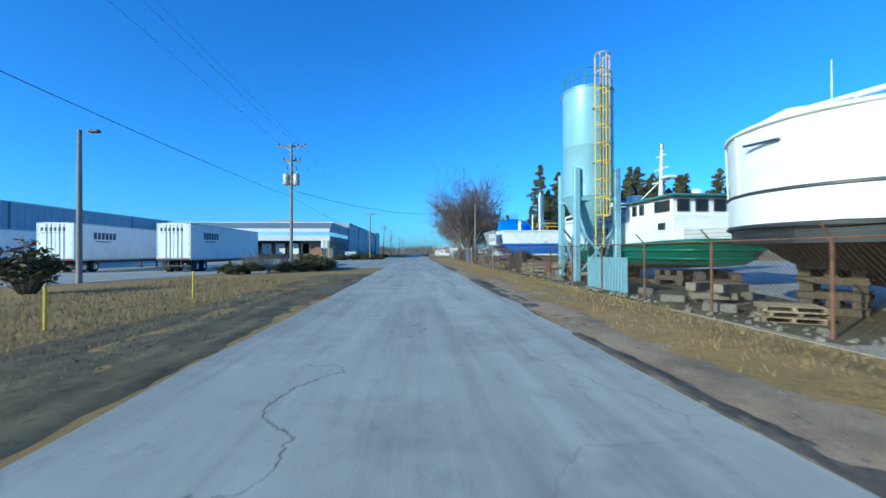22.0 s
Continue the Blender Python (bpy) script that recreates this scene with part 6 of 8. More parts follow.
def fish_tug(name, m, L, half, low, mid, top, raft_at, label, bottom, a_frame=False, pilot=(10.5, 13.0), group="white fishing tugs ashore", raft_size=(0.75, 2.2)):
    """A white turtle-decked fishing tug seen from its rounded stern."""
    t = thing(name, m, label, "boat", group)
    h = Hull(L, half, keel=0.55, sheer=(top, top, top + 0.5), power=(0.05, 0.04, 0.35), round_stern=0.24, entry=0.62, back=0.22, rake=0.8, rise=0.0)
    hb = Hull(L - 0.5, half - 0.25, keel=0.5, sheer=(low + 0.05, low + 0.05, low + 0.4), power=(0.35, 0.2, 0.5), round_stern=0.22, entry=0.6, back=2.2, rake=1.5, rise=1.2)
    hb_m = hb.band(0.5, lambda s: hb.top(s), 6)
    for i, p in enumerate(hb_m.v):
        hb_m.v[i] = (p[0] + 0.3, p[1], p[2])
    part("hull_bottom", hb_m, M[bottom], t, smooth=True)
    part("counter", h.band(low - 0.42, low, 2, out=-0.05), M["black_hull"], t, "black rubbing band", smooth=True)
    part("topside", h.band(low, mid, 3, out=0.02), M["white"], t, "white painted topside", smooth=True)
    part("house_side", h.band(mid, top - 0.05, 4, out=-0.04), M["white"], t, "white steel turtle-deck wall", smooth=True)
    part("rubbing_strake", h.line(mid, 0.045, 0.02), M["steel_dark"], t, smooth=True)
    part("lower_strake", h.line(low, 0.07, 0.03), M["black_hull"], t, smooth=True)
    part("turtle_deck", h.lid(lambda s: h.top(s) - 0.06, -0.03, 0.18), M["white"], t, "white cambered roof", smooth=True)
    part("roof_edge", h.line(lambda s: h.top(s) - 0.06, 0.06, 0.0), M["white"], t, smooth=True)
    part("bottom_cover", h.lid(low - 0.42, 0.06), M["black_hull"], t)
    # plate seams on the rounded wall
    for s in (0.03, 0.09, 0.2, 0.4):
        for side in (-1, 1):
            a, b = h.at(s, mid, side), h.at(s, top - 0.1, side)
            part("seam", Mesh().bar(a, b, 0.03, 0.03), M["white"], t)
    raft(t, pose(*raft_at, 0, 0, 90 if a_frame else 0), *raft_size)
    for x, y, hh in ((4.5, 1.4, 2.6), (6.5, -1.2, 3.2), (9.0, 0.8, 3.0)):
        antenna(t, x, y, top, hh)
    mast = tb("mast", t, "white", [(7.0, 0, top), (7.0, 0, top + 2.4)], [0.07, 0.04], 8)
    tb("spreader", mast, "white", [(7.0, -0.6, top + 1.8), (7.0, 0.6, top + 1.8)], 0.03, 6)
    for y in (-0.5, 0.5):
        tb("stay", mast, "white", [(7.0, y * 2.2, top), (7.0, 0, top + 1.5)], 0.02, 5)
    bx("flood_lamp", t, "steel_dark", 2.0, -half + 0.5, top + 0.05, 2.2, -half + 0.75, top + 0.28, 0.02)
    bx("flood_lamp", t, "steel_dark", 3.0, half - 0.8, top + 0.05, 3.2, half - 0.55, top + 0.28, 0.02)
    # pilot house farther forward
    part("pilot_house", Mesh().box(pilot[0], -1.3, top, pilot[1], 1.3, top + 1.25, cut=0.08), M["white"], t)
    for y in (-1.32, 1.27):
        window(t, pilot[0] + 0.5, y, top + 0.6, pilot[1] - 0.6, y + 0.05, top + 1.0)
    return t, h


lady, lady_hull = fish_tug("fishing_tug", at(29.6, -8.4, 0, -74), 15.5, 3.15, 2.2, 3.35, 4.95, (5.4, 0.7, 5.0),
                           "white turtle-deck fishing tug with dark bottom, blocked up", "black_hull", raft_size=(0.68, 3.0))
name_bars(lady, 1.0, -0.1, 4.55, 1.0, pose(0, 0, 0, 0, 0, -90), 1)
part("grey_plate", lady_hull.band(3.4, 4.8, 2, out=-0.025, start=0.05, end=0.12), M["inflatable"], lady, "grey unpainted wall plate", smooth=True)
tb("whip_mast", lady, "white", [(4.4, 1.9, 5.0), (4.2, 2.1, 7.4), (4.3, 1.2, 7.3)], [0.035, 0.025, 0.012], 6)
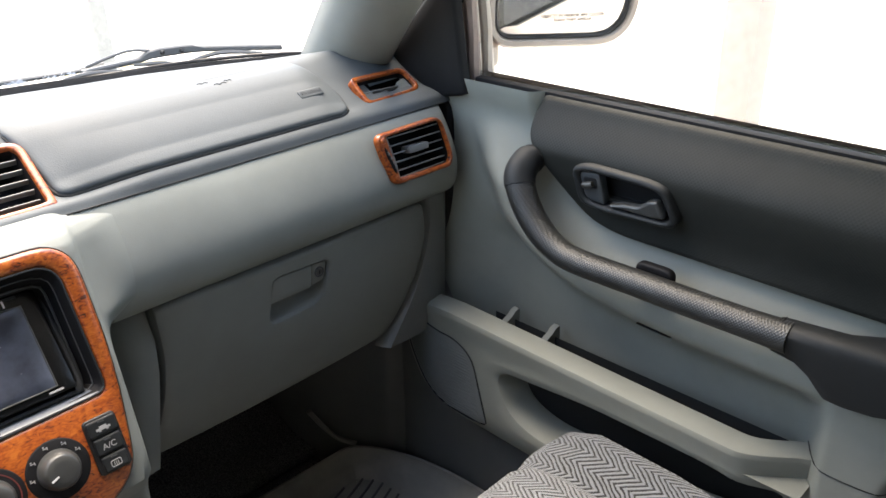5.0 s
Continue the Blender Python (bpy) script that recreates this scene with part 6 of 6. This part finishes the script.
def make_seat(cx, dy, label, rest=0.0, head=0.006, lift=0.0):
    t = thing("front_seat", label, "car seat", (cx, 0.70, 0.47), group="front seats")
    # cushion: sections from front to rear
    b = bmesh.new()
    rows = []
    W = 0.238
    sec = [(y - 0.062, z - 0.022, w) for y, z, w in ((0.955, 0.64, 0.86), (0.975, 0.68, 0.92), (0.978, 0.715, 0.95), (0.968, 0.742, 0.97), (0.945, 0.760, 0.985), (0.90, 0.768, 1.0), (0.80, 0.766, 1.0), (0.70, 0.756, 1.0), (0.60, 0.745, 1.0), (0.50, 0.738, 1.0), (0.44, 0.735, 0.99))]
    for y, z, w in sec:
        r = []
        for k in range(41):
            u = -1 + 2 * k / 40
            a = abs(u)
            bol = 0.020 * math.exp(-((a - 0.78) / 0.14) ** 2) * ease(0.935, 0.825, y)
            groove = -0.008 * math.exp(-((a - 0.56) / 0.035) ** 2)
            drop = -0.16 * max(0.0, (a - 0.86) / 0.14) ** 2.2
            r.append((cx + W * w * (u if a < 0.86 else math.copysign(0.86 + 0.14 * math.sin((a - 0.86) / 0.14 * math.pi / 2), u)), y + dy - 0.02 * max(0, a - 0.6) ** 2 * ease(0.845, 0.915, y) * 4, z + bol + groove + drop))
        rows.append(r)
    rows = [[(x, y, z + lift) for x, y, z in r] for r in rows]
    cloth(b, rows, False, 0.78)
    part("seat_cushion", b, M_CLOTH, t, "grey zigzag cloth cushion")
    b = bmesh.new()
    box(b, (cx - 0.225, 0.42 + dy, 0.56), (cx + 0.225, 0.875 + dy, 0.68), None, 0.02, 3)
    part("seat_base", b, M_DARK, t, "dark plastic seat base")
    for q in (-0.19, 0.19):
        b = bmesh.new()
        box(b, (cx + q - 0.02, 0.40, 0.472), (cx + q + 0.02, 0.93, 0.50), None, 0.004)
        box(b, (cx + q - 0.012, 0.50, 0.49), (cx + q + 0.012, 0.90, 0.58), None, 0.004)
        part("seat_rail", b, M_CHAR, t)
    # backrest: closed sections from foot to top, leaning back
    b = bmesh.new()
    rows = []
    lean = radians(26)
    foot = Vector((cx + rest, 0.478 + dy, 0.70))
    up = Vector((0, -math.sin(lean), math.cos(lean)))
    fw = Vector((0, math.cos(lean), math.sin(lean)))
    for d, w, th in ((0.0, 0.215, 0.045), (0.06, 0.230, 0.060), (0.15, 0.240, 0.072), (0.25, 0.244, 0.074), (0.35, 0.242, 0.070), (0.44, 0.234, 0.062), (0.50, 0.212, 0.052), (0.535, 0.175, 0.042), (0.555, 0.13, 0.028), (0.562, 0.08, 0.010)):
        r = []
        for k in range(56):
            a = 2 * math.pi * k / 56
            ca, sa = math.cos(a), math.sin(a)
            x = w * math.copysign(abs(ca) ** 0.45, ca)
            y = th * math.copysign(abs(sa) ** 0.55, sa)
            if sa > 0:
                y += 0.022 * math.exp(-((abs(x) / w - 0.82) / 0.16) ** 2) * ease(0.54, 0.40, d)
            r.append(foot + up * d + Vector((x, 0, 0)) + fw * y)
        rows.append(r)
    vs = cloth(b, rows, True, 1.15)
    cap(b, vs[-1])
    left_b, right_b = b.copy(), b.copy()

    def flank(f):
        """0 for the front and back of the rest, -1 and 1 for its two sides."""
        q = f.calc_center_median() - foot
        return int(math.copysign(1, q.x)) if abs(q.dot(fw)) < 0.036 and q.dot(up) < 0.50 else 0
    where = [flank(f) for f in b.faces]
    for bb, keep in ((b, 0), (left_b, -1), (right_b, 1)):
        bb.faces.ensure_lookup_table()
        bmesh.ops.delete(bb, geom=[bb.faces[q] for q, w in enumerate(where) if w != keep], context='FACES')
    part("backrest", b, M_CLOTH, t, "grey zigzag cloth backrest")
    for bb in (left_b, right_b):
        part("backrest_side", bb, M_SIDE, t, "darker worn zigzag cloth side")
    # headrest on two posts
    b = bmesh.new()
    rows = []
    top = foot + up * 0.474 + fw * 0.085 + Vector((head, 0, 0))
    for d, w, th in ((-0.012, 0.07, 0.012), (0.0, 0.095, 0.036), (0.02, 0.111, 0.046), (0.07, 0.121, 0.050), (0.12, 0.122, 0.048), (0.16, 0.115, 0.042), (0.182, 0.095, 0.030), (0.192, 0.06, 0.012)):
        rows.append([top + up * d + Vector((w * math.copysign(abs(math.cos(a)) ** 0.5, math.cos(a)), 0, 0)) + fw * (0.005 + th * math.copysign(abs(math.sin(a)) ** 0.6, math.sin(a))) for a in (2 * math.pi * k / 44 for k in range(44))])
    vs = cloth(b, rows, True, 1.35)
    cap(b, vs[0]), cap(b, vs[-1])
    part("headrest", b, M_CLOTH, t, "grey zigzag cloth headrest")
    for q in (-0.05, 0.05):
        b = bmesh.new()
        tube(b, [foot + up * 0.54 + Vector((q, 0, 0)), top + up * 0.03 + Vector((q, 0, 0))], 0.006, 10)
        part("headrest_post", b, M_CHROME, t)
    return t


make_seat(0.395, 0.0, "grey zigzag cloth passenger seat with matching headrest", -0.020, 0.036, 0.010)
make_seat(-0.358, 0.078, "grey zigzag cloth driver seat with matching headrest")

# ---- outside ----
bm = bmesh.new()
grid(bm, [[(x, y, 0.0) for x in (-600, -40, -12, 0, 12, 40, 600)] for y in (-600, -40, 0, 8, 20, 60, 600)])
structure("ground", bm, M_CONCRETE, "pale sunlit concrete yard", "ground")
bm = bmesh.new()
random.seed(3)
rows = []
for k in range(41):
    y = 3.0 + 32 * k / 40
    xe = -2.65 + 0.15 * (y - 7.0) + random.uniform(-0.12, 0.12)
    rows.append([(xe - d, y, 0.006 + (0.02 if d > 0.1 else 0)) for d in (0, 0.2, 2, 6, 14, 40)])
grid(bm, rows)
structure("pavement", bm, M_GRAVEL, "rough grey gravel verge beside the concrete", "gravel")
bm = bmesh.new()
grid(bm, [[(x, 6.62 - 0.115 * (x - 2.3) + 0.02 * math.sin(x * 3) + d, 0.004) for d in (-0.05, 0.05)] for x in [2.2 + 0.25 * k for k in range(24)]])
structure("road_marking", bm, M_YELLOW, "faded yellow line painted on the concrete", "road marking")
random.seed(21)
verts, faces = [], []
for k in range(1600):
    y = random.uniform(5.2, 13.0)
    x = -2.75 + 0.15 * (y - 7.0) - abs(random.gauss(0, 1.3)) + random.uniform(-0.1, 0.22)
    r = random.uniform(0.012, 0.045)
    i = len(verts)
    a0 = random.uniform(0, 6)
    verts += [(x + r * random.uniform(0.8, 1.3) * math.cos(a0 + q * 1.2566), y + r * random.uniform(0.8, 1.3) * math.sin(a0 + q * 1.2566), 0.02 + r * 0.15) for q in range(5)]
    verts += [(x, y, 0.02 + r * random.uniform(0.6, 0.9)), (x, y, 0.0)]
    faces += [(i + q, i + (q + 1) % 5, i + 5) for q in range(5)] + [(i + (q + 1) % 5, i + q, i + 6) for q in range(5)]
me = bpy.data.meshes.new("gravel_stones")
me.from_pydata(verts, [], faces)
me.materials.append(M_STONE)
tagged(new("gravel_stones", me), "loose grey stones along the gravel edge", "stones", kind="stuff")
post = thing("metal_post", "grey square metal post on the concrete", "post", (2.52, 6.55, 0.0))
bm = bmesh.new()
box(bm, (2.46, 6.49, 0.0), (2.58, 6.61, 2.6), None, 0.008)
part("post_shaft", bm, M_POST, post)
bm = bmesh.new()
box(bm, (2.43, 6.46, 0.0), (2.61, 6.64, 0.015), None, 0.004)
part("post_base", bm, M_POST, post)
col = thing("porch_column", "pinkish plastered porch column", "column", (2.85, 1.74, 0.0))
bm = bmesh.new()
box(bm, (2.784, 1.674, 0.0), (2.916, 1.806, 3.0), None, 0.008)
part("column_shaft", bm, M_PINK, col)
# rear door outside, seen in the mirror
rd = thing("rear_door", "pale silver rear door with dark tinted window", "car door", (0.74, -0.4, 0.5))
bm = bmesh.new()
grid(bm, [[(x, y, z) for x, z in ((0.70, 1.15), (0.78, 1.12), (0.80, 0.95), (0.80, 0.70), (0.77, 0.48))] for y in (-1.6, -1.0, -0.4, 0.1, 0.42)])
part("door_skin", bm, M_BODY, rd)
bm = bmesh.new()
grid(bm, [[(x, y, z) for x, z in ((0.70, 1.12), (0.665, 1.35), (0.61, 1.60))] for y in (-1.6, -0.6, 0.42)])
part("tinted_window", bm, M_TINT, rd, "dark tinted glass")
bm = bmesh.new()
grid(bm, [[(-x, y, z) for x, z in ((0.70, 1.12), (0.665, 1.35), (0.61, 1.60))] for y in (-1.14, -0.6, 0.24)])
structure("window_2", bm, M_TINT, "dark tinted rear side glass", "window")
bm = bmesh.new()
grid(bm, [[(x, y, z) for y, z in ((-1.34, 1.10), (-1.33, 1.35), (-1.31, 1.58))] for x in (-0.74, 0.0, 0.74)])
structure("window_3", bm, M_TINT, "dark tinted tailgate glass", "window")
# bonnet
bm = bmesh.new()
grid(bm, [[(x, y, z - 0.05 * (x / 0.75) ** 2) for x in (-0.75, -0.5, -0.25, 0, 0.25, 0.5, 0.75)] for y, z in ((1.60, 1.06), (1.9, 1.03), (2.2, 0.97), (2.45, 0.88), (2.5, 0.6))])
solid("bonnet", bm, M_BODY, "pale silver painted bonnet", "bonnet")
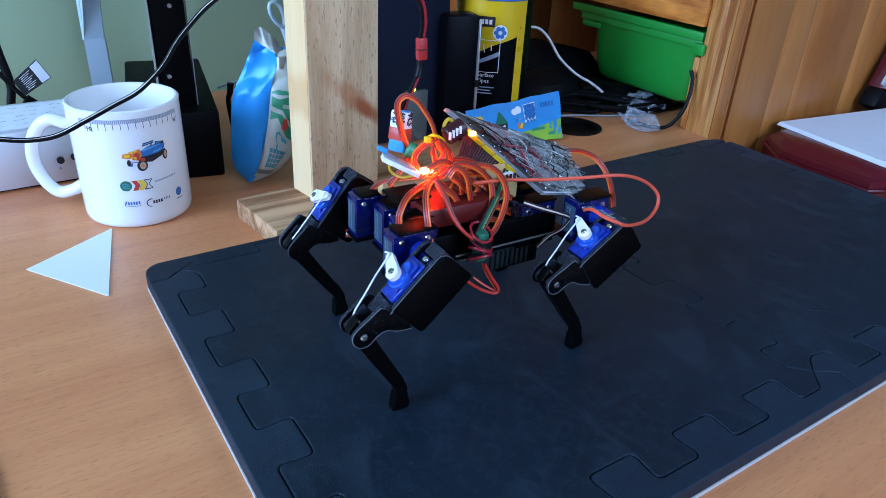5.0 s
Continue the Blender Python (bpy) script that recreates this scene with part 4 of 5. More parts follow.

-.-.-

*TASK GOAL*.
Wherever a line in the data above holds "parts", copy that line.

*CORRECT OUTPUT*.
Continue the Blender Python (bpy) script that recreates this scene with part 6 of 8. More parts follow.
Continue the Blender Python (bpy) script that recreates this scene with part 4 of 5. More parts follow.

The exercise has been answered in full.